WRITTEN PROBLEM:
Every entry below should be printed exactly, without its images.

Stored dataset items
##############################
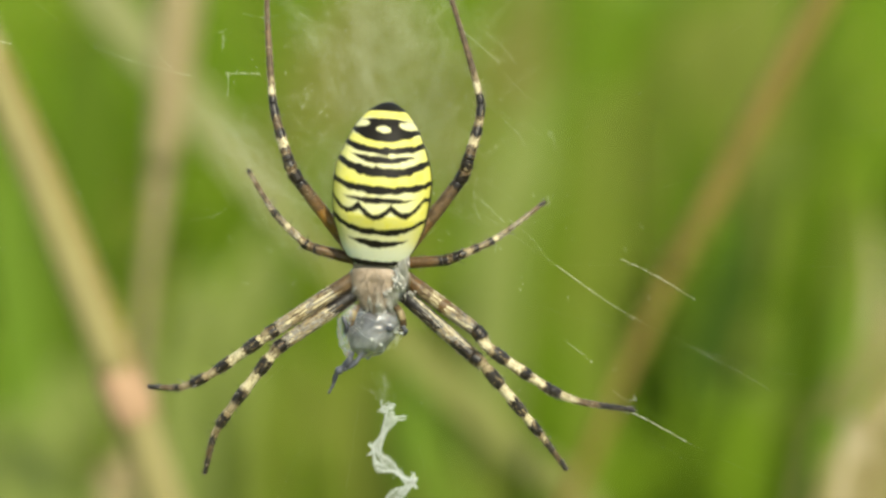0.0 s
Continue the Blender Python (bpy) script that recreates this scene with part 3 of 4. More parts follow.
def make_leg(parent, label, joints, zs, radii, bands, hair_seed):
    """Five jointed pieces; bands: for each piece a string of tone letters with the share at which each begins."""
    rng = random.Random(hair_seed)
    leg = new("leg")
    leg.parent = parent
    tagged(leg, label)
    pts = [mm(j[0], j[1], z) for j, z in zip(joints, zs)]
    o = pts[0]
    leg.location = o
    names = ("femur", "patella", "tibia", "metatarsus", "tarsus")
    full = smooth_path(pts, 16)
    for s, name in enumerate(names):
        n = 60
        a, b = pts[s], pts[s + 1]
        length = (b - a).length
        # a slightly bowed piece: half along the chord, half along the smooth line
        line = []
        for k in range(n + 1):
            q = k / n
            i = s * 16 + q * 16
            i0 = min(int(i), len(full) - 2)
            c = Vector(full[i0]).lerp(Vector(full[i0 + 1]), i - i0)
            line.append(c.lerp(a.lerp(b, q), 0.45 if s else 0.7) - o)
        r0, r1 = radii[s], radii[s + 1]
        rad = [(r0 + (r1 - r0) * k / n) * (1 + (0.08 if s < 4 else 0.03) * math.sin(math.pi * k / n) + 0.05 * noise.noise((k * 0.3, s, hair_seed)) - (0.10 if k in (0, n) else 0.03 if k in (1, n - 1) else 0)) * MM for k in range(n + 1)]
        spec = [(float(w[1:]), TONE[w[0]]) for w in bands[s].split()]
        if s in (1, 2, 3):
            ring = [1.0 if [c for at, c in spec if k / n >= at][-1] == 0 else 0.0 for k in range(n + 1)]
            for _ in range(12):
                ring = [(ring[max(k - 1, 0)] + 2 * ring[k] + ring[min(k + 1, n)]) / 4 for k in range(n + 1)]
            swell = (0.16 if s == 1 else 0.25) if hair_seed < 5 else 0.17
            rad = [r * (0.91 + swell * q) for r, q in zip(rad, ring)]

        def tone(k, j, spec=spec, s=s, length=length):
            """The tone of a face: the ring it lies in, with ragged edges and flecks along the leg."""
            u, x, y = k / n * length / MM, math.cos(j * 0.1745), math.sin(j * 0.1745)
            rag = noise.noise((x * 2.2 + hair_seed * 3.7, y * 2.2, u * 0.9 + s * 7)) + 0.6 * noise.noise((x * 6, y * 6 + s, u * 4 + hair_seed))
            q = k / n + 0.26 * MM / length * rag
            m = spec[0][1]
            edge = False
            for at, c in spec:
                if q >= at:
                    m = c
                edge = edge or (at > 0 and abs(q - at) * length < 0.11 * MM)
            if edge and s and noise.noise((x * 5 + s, y * 5, u * 3 + hair_seed)) > -0.05:
                return 3 if rag > 0 else 2
            if s == 0 and hair_seed < 5 and q > 0.24:
                # lengthwise streaks on the femurs of the four front legs
                fleck = 1.15 * noise.noise((x * 4.2 + hair_seed, y * 4.2, u * 0.42)) + 0.7 * noise.noise((x * 9, y * 9 + hair_seed, u * 1.3)) + 0.25 * noise.noise((x * 5, y * 5, u * 5))
            elif s == 0 and hair_seed < 5:
                fleck = 0.25 * noise.noise((x * 7, y * 7 + hair_seed, u * 4.5))
            else:
                fleck = noise.noise((x * 2.6 + hair_seed, y * 2.6, u * 1.3 + s * 5)) + 0.65 * noise.noise((x * 7, y * 7 + hair_seed, u * 4.5 + s))
            if m == 5:
                m = 0 if fleck < -0.62 else 3 if fleck < -0.34 else 2 if fleck < 0.02 else 1 if fleck > 0.48 else 5
            elif m == 7:
                m = 5 if fleck > 0.34 else 3 if fleck > 0.22 else 0
            elif m == 1 and fleck < -0.34:
                m = 2
            elif m == 0 and fleck > (0.40 if s < 2 and hair_seed < 5 else 0.55):
                m = 3 if fleck < 0.7 else 2
            elif m == 3 and s < 2 and hair_seed < 5 and fleck > 0.36:
                m = 2
            elif m == 2 and (fleck < -0.30 or fleck > 0.40) and s < 2:
                m = 3 if fleck < 0 else 1
            elif m == 2 and fleck > 0.5:
                m = 1
            return m
        bm = bmesh.new()
        tube(bm, line, rad, 36, 1.0, tone)
        for _ in range(int(40 + (90000 if s == 0 else 60000) * length)):
            k = rng.randrange(1, n)
            d = (line[k + 1] - line[k - 1]).normalized()
            e = d.orthogonal().normalized()
            e.rotate(Matrix.Rotation(rng.uniform(0, 6.283), 3, d))
            near = tone(k, rng.randrange(36))
            spike(bm, line[k] + e * rad[k] * 0.93, e * rng.uniform(0.15, 0.5) * (2.2 if near == 0 else 1) + d * rng.uniform(0.7, 1.3), rng.uniform(0.15, 0.5) * MM, 0.015 * MM, near if near in (4, 6) or (s == 0 and k < 15) else rng.choice((near, near, near, near, 2, 5, 0)))
        if s == 0 and hair_seed == 4:
            # the edge highlight, put in as a silvery line of hair along the upper edge
            for _ in range(420):
                k = rng.randrange(10, n - 6)
                d = (line[k + 1] - line[k - 1]).normalized()
                e = Vector((0.6 + rng.gauss(0, 0.14), 0.5 + rng.gauss(0, 0.14), 0.8))
                e = (e - d * e.dot(d)).normalized()
                spike(bm, line[k] + e * rad[k] * 0.97, e * 0.12 + d, rng.uniform(0.25, 0.5) * MM, 0.03 * MM, rng.choice((5, 1, 1)))
        if s < 4:
            for _ in range(5):
                k = rng.randrange(8, n - 6)
                d = (line[k + 1] - line[k - 1]).normalized()
                e = d.orthogonal().normalized()
                e.rotate(Matrix.Rotation(rng.uniform(0, 6.283), 3, d))
                spike(bm, line[k] + e * rad[k] * 0.9, e + d * 0.8, rng.uniform(0.6, 0.95) * MM, 0.03 * MM, 0)
        part(name, bm, SKINS, leg)
    bm = bmesh.new()
    c = pts[5] - o
    d = (pts[5] - pts[4]).normalized()
    for q in (-0.35, 0.35):
        e = d.orthogonal().normalized() * q
        spike(bm, c - d * 0.05 * MM, d + e, 0.22 * MM, 0.05 * MM)
    part("claw", bm, BLACK, leg)
    LEGS.append(leg)


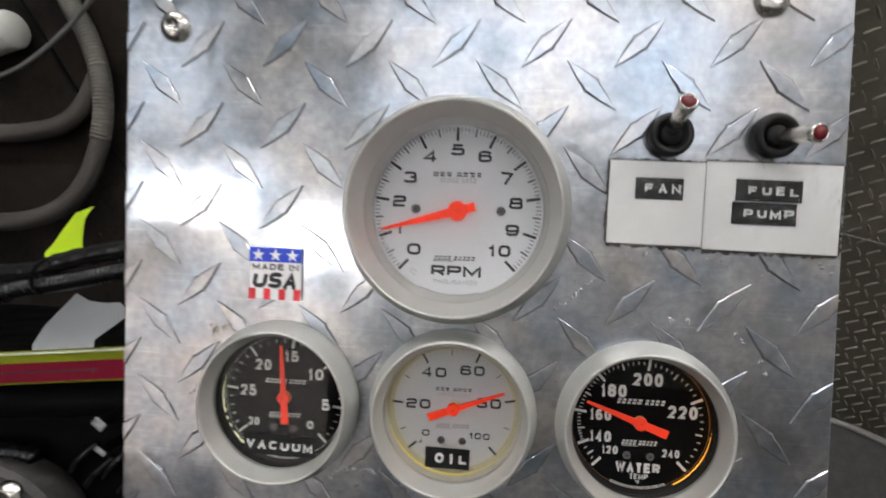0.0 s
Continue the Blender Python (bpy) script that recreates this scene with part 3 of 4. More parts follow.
##############################
ANSWER TO THE PROBLEM:
0.0 s
Continue the Blender Python (bpy) script that recreates this scene with part 3 of 4. More parts follow.
def make_leg(parent, label, joints, zs, radii, bands, hair_seed):
    """Five jointed pieces; bands: for each piece a string of tone letters with the share at which each begins."""
    rng = random.Random(hair_seed)
    leg = new("leg")
    leg.parent = parent
    tagged(leg, label)
    pts = [mm(j[0], j[1], z) for j, z in zip(joints, zs)]
    o = pts[0]
    leg.location = o
    names = ("femur", "patella", "tibia", "metatarsus", "tarsus")
    full = smooth_path(pts, 16)
    for s, name in enumerate(names):
        n = 60
        a, b = pts[s], pts[s + 1]
        length = (b - a).length
        # a slightly bowed piece: half along the chord, half along the smooth line
        line = []
        for k in range(n + 1):
            q = k / n
            i = s * 16 + q * 16
            i0 = min(int(i), len(full) - 2)
            c = Vector(full[i0]).lerp(Vector(full[i0 + 1]), i - i0)
            line.append(c.lerp(a.lerp(b, q), 0.45 if s else 0.7) - o)
        r0, r1 = radii[s], radii[s + 1]
        rad = [(r0 + (r1 - r0) * k / n) * (1 + (0.08 if s < 4 else 0.03) * math.sin(math.pi * k / n) + 0.05 * noise.noise((k * 0.3, s, hair_seed)) - (0.10 if k in (0, n) else 0.03 if k in (1, n - 1) else 0)) * MM for k in range(n + 1)]
        spec = [(float(w[1:]), TONE[w[0]]) for w in bands[s].split()]
        if s in (1, 2, 3):
            ring = [1.0 if [c for at, c in spec if k / n >= at][-1] == 0 else 0.0 for k in range(n + 1)]
            for _ in range(12):
                ring = [(ring[max(k - 1, 0)] + 2 * ring[k] + ring[min(k + 1, n)]) / 4 for k in range(n + 1)]
            swell = (0.16 if s == 1 else 0.25) if hair_seed < 5 else 0.17
            rad = [r * (0.91 + swell * q) for r, q in zip(rad, ring)]

        def tone(k, j, spec=spec, s=s, length=length):
            """The tone of a face: the ring it lies in, with ragged edges and flecks along the leg."""
            u, x, y = k / n * length / MM, math.cos(j * 0.1745), math.sin(j * 0.1745)
            rag = noise.noise((x * 2.2 + hair_seed * 3.7, y * 2.2, u * 0.9 + s * 7)) + 0.6 * noise.noise((x * 6, y * 6 + s, u * 4 + hair_seed))
            q = k / n + 0.26 * MM / length * rag
            m = spec[0][1]
            edge = False
            for at, c in spec:
                if q >= at:
                    m = c
                edge = edge or (at > 0 and abs(q - at) * length < 0.11 * MM)
            if edge and s and noise.noise((x * 5 + s, y * 5, u * 3 + hair_seed)) > -0.05:
                return 3 if rag > 0 else 2
            if s == 0 and hair_seed < 5 and q > 0.24:
                # lengthwise streaks on the femurs of the four front legs
                fleck = 1.15 * noise.noise((x * 4.2 + hair_seed, y * 4.2, u * 0.42)) + 0.7 * noise.noise((x * 9, y * 9 + hair_seed, u * 1.3)) + 0.25 * noise.noise((x * 5, y * 5, u * 5))
            elif s == 0 and hair_seed < 5:
                fleck = 0.25 * noise.noise((x * 7, y * 7 + hair_seed, u * 4.5))
            else:
                fleck = noise.noise((x * 2.6 + hair_seed, y * 2.6, u * 1.3 + s * 5)) + 0.65 * noise.noise((x * 7, y * 7 + hair_seed, u * 4.5 + s))
            if m == 5:
                m = 0 if fleck < -0.62 else 3 if fleck < -0.34 else 2 if fleck < 0.02 else 1 if fleck > 0.48 else 5
            elif m == 7:
                m = 5 if fleck > 0.34 else 3 if fleck > 0.22 else 0
            elif m == 1 and fleck < -0.34:
                m = 2
            elif m == 0 and fleck > (0.40 if s < 2 and hair_seed < 5 else 0.55):
                m = 3 if fleck < 0.7 else 2
            elif m == 3 and s < 2 and hair_seed < 5 and fleck > 0.36:
                m = 2
            elif m == 2 and (fleck < -0.30 or fleck > 0.40) and s < 2:
                m = 3 if fleck < 0 else 1
            elif m == 2 and fleck > 0.5:
                m = 1
            return m
        bm = bmesh.new()
        tube(bm, line, rad, 36, 1.0, tone)
        for _ in range(int(40 + (90000 if s == 0 else 60000) * length)):
            k = rng.randrange(1, n)
            d = (line[k + 1] - line[k - 1]).normalized()
            e = d.orthogonal().normalized()
            e.rotate(Matrix.Rotation(rng.uniform(0, 6.283), 3, d))
            near = tone(k, rng.randrange(36))
            spike(bm, line[k] + e * rad[k] * 0.93, e * rng.uniform(0.15, 0.5) * (2.2 if near == 0 else 1) + d * rng.uniform(0.7, 1.3), rng.uniform(0.15, 0.5) * MM, 0.015 * MM, near if near in (4, 6) or (s == 0 and k < 15) else rng.choice((near, near, near, near, 2, 5, 0)))
        if s == 0 and hair_seed == 4:
            # the edge highlight, put in as a silvery line of hair along the upper edge
            for _ in range(420):
                k = rng.randrange(10, n - 6)
                d = (line[k + 1] - line[k - 1]).normalized()
                e = Vector((0.6 + rng.gauss(0, 0.14), 0.5 + rng.gauss(0, 0.14), 0.8))
                e = (e - d * e.dot(d)).normalized()
                spike(bm, line[k] + e * rad[k] * 0.97, e * 0.12 + d, rng.uniform(0.25, 0.5) * MM, 0.03 * MM, rng.choice((5, 1, 1)))
        if s < 4:
            for _ in range(5):
                k = rng.randrange(8, n - 6)
                d = (line[k + 1] - line[k - 1]).normalized()
                e = d.orthogonal().normalized()
                e.rotate(Matrix.Rotation(rng.uniform(0, 6.283), 3, d))
                spike(bm, line[k] + e * rad[k] * 0.9, e + d * 0.8, rng.uniform(0.6, 0.95) * MM, 0.03 * MM, 0)
        part(name, bm, SKINS, leg)
    bm = bmesh.new()
    c = pts[5] - o
    d = (pts[5] - pts[4]).normalized()
    for q in (-0.35, 0.35):
        e = d.orthogonal().normalized() * q
        spike(bm, c - d * 0.05 * MM, d + e, 0.22 * MM, 0.05 * MM)
    part("claw", bm, BLACK, leg)
    LEGS.append(leg)


0.0 s
Continue the Blender Python (bpy) script that recreates this scene with part 3 of 4. More parts follow.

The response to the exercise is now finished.